### Given task
Look through the material below. Copy every line with the string "None" in it.

### Given data
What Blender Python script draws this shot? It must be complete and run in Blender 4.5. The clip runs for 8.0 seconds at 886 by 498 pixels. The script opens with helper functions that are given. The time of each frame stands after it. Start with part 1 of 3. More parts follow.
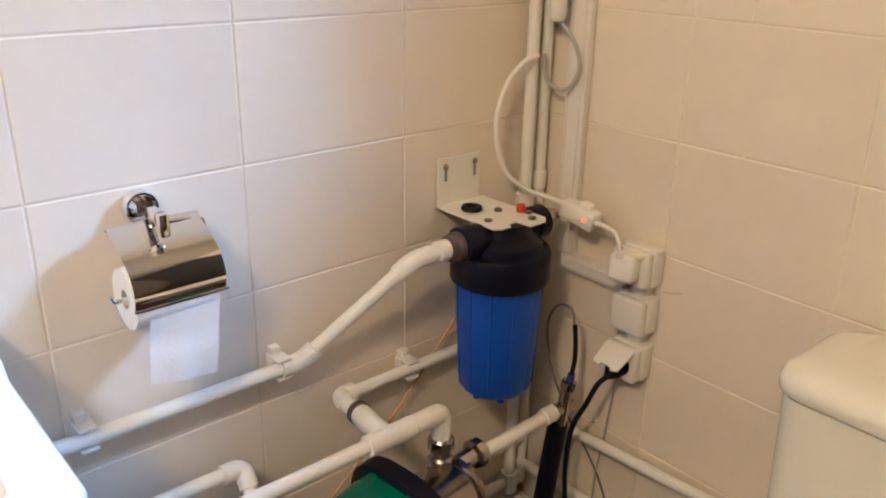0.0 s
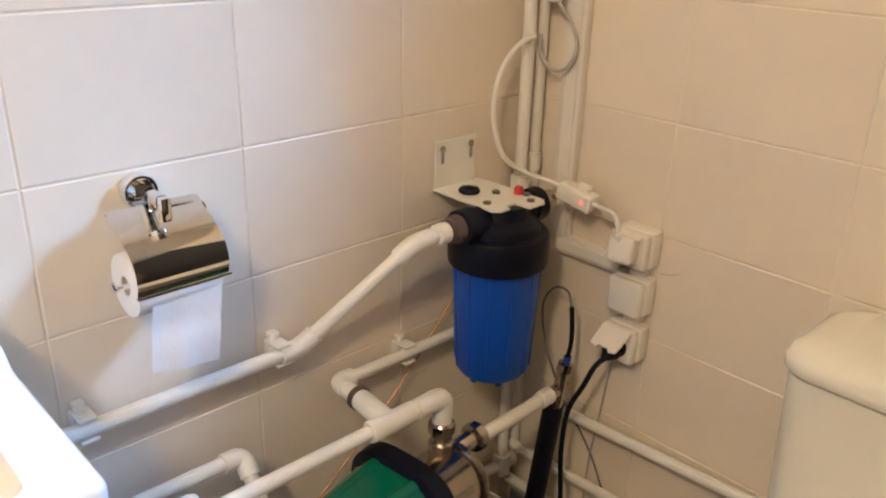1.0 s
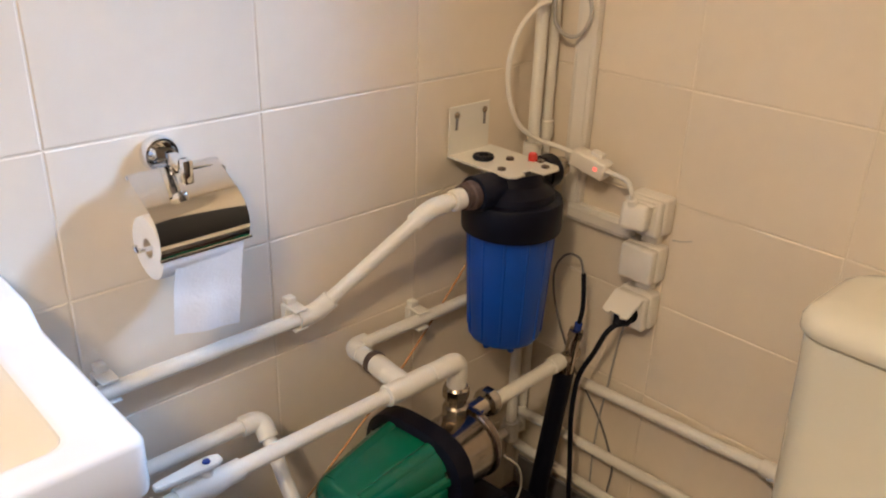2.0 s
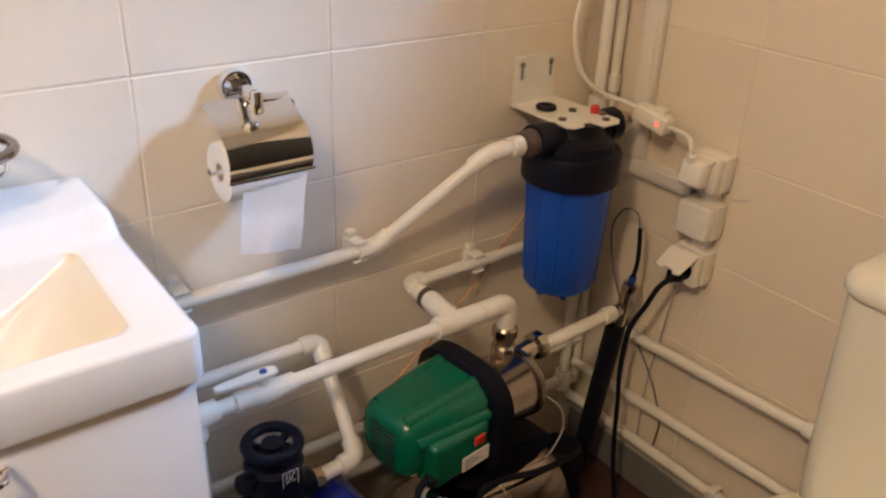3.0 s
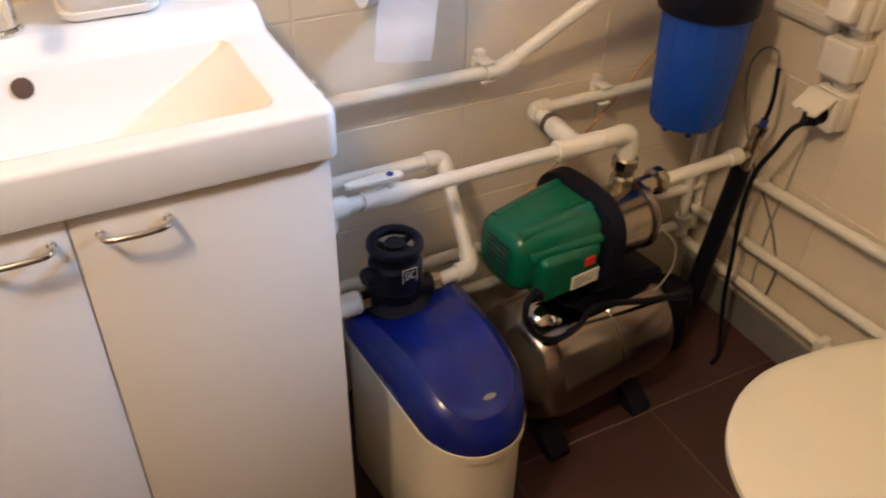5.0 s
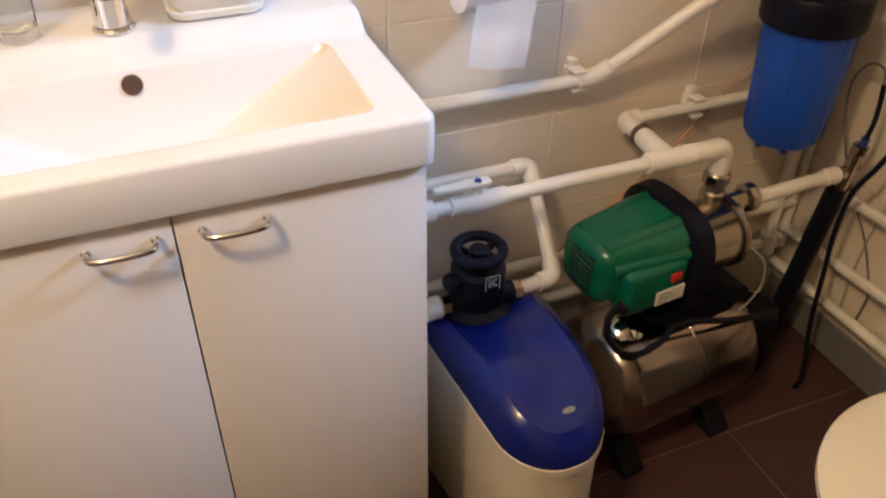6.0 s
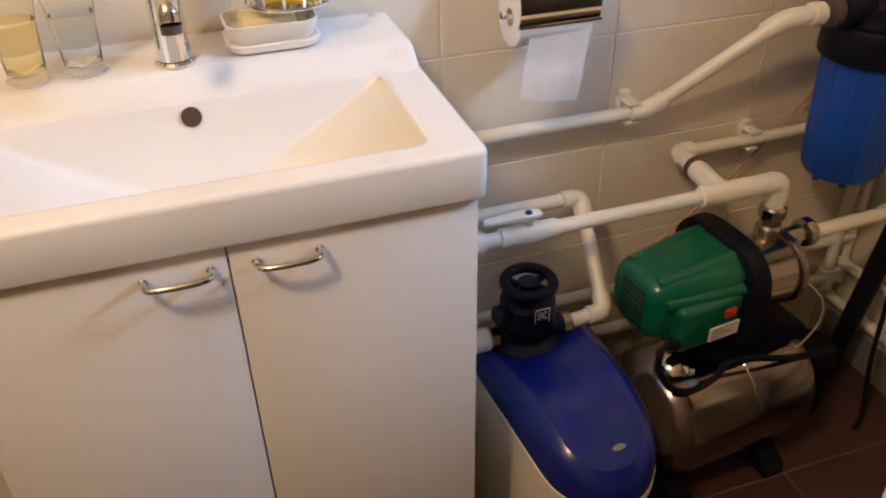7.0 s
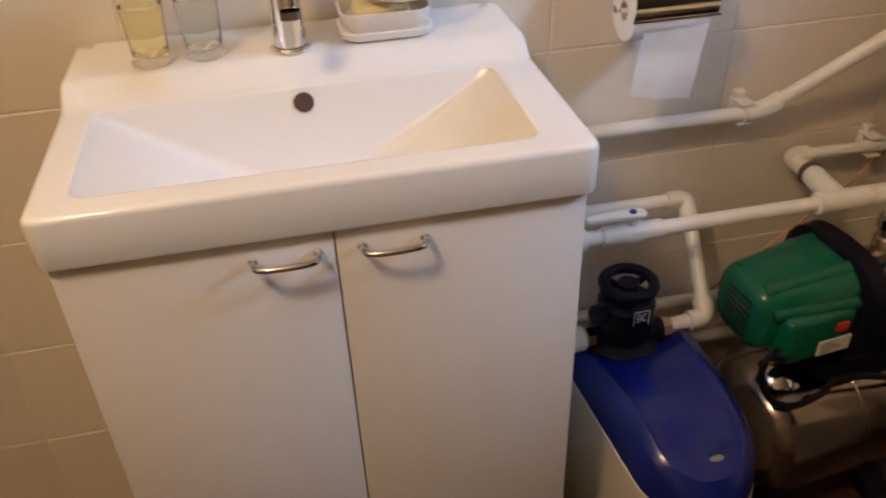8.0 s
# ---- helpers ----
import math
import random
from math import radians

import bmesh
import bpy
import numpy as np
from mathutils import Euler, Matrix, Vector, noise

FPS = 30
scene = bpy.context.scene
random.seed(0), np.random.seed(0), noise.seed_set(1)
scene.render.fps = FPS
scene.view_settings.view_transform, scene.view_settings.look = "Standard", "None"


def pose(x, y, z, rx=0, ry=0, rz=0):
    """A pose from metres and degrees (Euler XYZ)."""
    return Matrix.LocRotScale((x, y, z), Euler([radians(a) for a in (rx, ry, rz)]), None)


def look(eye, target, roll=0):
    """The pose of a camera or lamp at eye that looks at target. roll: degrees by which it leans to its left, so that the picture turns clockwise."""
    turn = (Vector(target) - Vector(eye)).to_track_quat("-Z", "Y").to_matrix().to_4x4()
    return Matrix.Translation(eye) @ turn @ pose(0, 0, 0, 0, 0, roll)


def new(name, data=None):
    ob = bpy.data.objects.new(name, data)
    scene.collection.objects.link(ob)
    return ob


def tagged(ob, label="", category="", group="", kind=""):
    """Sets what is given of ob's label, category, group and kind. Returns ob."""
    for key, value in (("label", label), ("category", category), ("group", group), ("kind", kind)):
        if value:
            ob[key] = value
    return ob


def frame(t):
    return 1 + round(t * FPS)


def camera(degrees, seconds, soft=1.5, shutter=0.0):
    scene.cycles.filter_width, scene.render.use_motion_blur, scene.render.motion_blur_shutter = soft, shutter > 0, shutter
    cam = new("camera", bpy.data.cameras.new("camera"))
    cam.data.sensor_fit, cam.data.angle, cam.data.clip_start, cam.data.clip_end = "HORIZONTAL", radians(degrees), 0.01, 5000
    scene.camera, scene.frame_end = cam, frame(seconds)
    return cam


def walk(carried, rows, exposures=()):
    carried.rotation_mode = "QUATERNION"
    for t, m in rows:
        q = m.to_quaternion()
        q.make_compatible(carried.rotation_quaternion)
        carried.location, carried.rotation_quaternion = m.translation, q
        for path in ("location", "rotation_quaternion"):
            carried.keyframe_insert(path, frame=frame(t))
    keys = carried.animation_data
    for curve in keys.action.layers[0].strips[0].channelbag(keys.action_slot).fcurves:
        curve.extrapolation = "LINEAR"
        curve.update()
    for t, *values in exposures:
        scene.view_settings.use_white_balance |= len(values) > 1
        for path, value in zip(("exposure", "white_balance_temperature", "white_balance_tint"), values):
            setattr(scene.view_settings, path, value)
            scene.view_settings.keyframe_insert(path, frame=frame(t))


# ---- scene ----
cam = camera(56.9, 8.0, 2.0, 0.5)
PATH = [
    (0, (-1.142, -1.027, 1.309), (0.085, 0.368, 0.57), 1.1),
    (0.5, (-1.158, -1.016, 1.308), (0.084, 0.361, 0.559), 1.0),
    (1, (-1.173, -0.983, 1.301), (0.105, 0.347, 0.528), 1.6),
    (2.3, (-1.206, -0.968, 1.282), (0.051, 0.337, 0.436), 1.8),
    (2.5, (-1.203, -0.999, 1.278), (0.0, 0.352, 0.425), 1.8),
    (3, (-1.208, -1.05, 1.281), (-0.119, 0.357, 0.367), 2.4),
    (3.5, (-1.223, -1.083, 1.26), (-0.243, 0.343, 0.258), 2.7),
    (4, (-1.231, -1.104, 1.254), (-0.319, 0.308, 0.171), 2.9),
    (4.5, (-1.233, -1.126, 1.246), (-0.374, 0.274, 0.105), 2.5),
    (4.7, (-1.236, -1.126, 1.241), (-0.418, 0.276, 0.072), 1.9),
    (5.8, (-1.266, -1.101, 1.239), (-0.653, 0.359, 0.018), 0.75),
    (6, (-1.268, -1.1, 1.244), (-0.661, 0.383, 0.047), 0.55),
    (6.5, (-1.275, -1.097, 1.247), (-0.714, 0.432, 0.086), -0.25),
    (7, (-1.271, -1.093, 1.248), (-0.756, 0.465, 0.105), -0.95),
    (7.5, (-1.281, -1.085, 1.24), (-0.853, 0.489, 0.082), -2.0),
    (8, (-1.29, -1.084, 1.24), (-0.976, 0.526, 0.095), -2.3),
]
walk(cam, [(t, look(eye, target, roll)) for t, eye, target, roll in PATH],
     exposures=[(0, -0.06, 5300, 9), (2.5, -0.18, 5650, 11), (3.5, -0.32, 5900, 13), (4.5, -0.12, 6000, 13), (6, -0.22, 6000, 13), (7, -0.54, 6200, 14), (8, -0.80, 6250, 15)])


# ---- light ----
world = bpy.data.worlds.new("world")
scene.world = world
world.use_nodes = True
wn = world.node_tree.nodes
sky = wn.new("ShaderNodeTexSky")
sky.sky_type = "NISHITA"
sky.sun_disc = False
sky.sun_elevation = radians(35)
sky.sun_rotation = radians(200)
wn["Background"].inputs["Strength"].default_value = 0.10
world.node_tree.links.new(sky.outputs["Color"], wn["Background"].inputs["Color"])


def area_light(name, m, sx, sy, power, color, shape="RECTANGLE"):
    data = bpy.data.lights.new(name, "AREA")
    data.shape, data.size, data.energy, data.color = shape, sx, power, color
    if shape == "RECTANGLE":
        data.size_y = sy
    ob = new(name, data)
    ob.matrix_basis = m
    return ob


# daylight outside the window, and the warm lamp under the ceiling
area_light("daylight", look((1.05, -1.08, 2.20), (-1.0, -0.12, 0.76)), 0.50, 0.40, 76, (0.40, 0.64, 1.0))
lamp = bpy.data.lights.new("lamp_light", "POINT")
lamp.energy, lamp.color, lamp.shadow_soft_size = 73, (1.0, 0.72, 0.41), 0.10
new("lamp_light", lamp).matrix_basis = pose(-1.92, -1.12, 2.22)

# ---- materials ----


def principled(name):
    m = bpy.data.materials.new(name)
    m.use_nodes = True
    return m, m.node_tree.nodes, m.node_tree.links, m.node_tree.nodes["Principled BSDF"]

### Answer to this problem
scene.view_settings.view_transform, scene.view_settings.look = "Standard", "None"
    return Matrix.LocRotScale((x, y, z), Euler([radians(a) for a in (rx, ry, rz)]), None)
def new(name, data=None):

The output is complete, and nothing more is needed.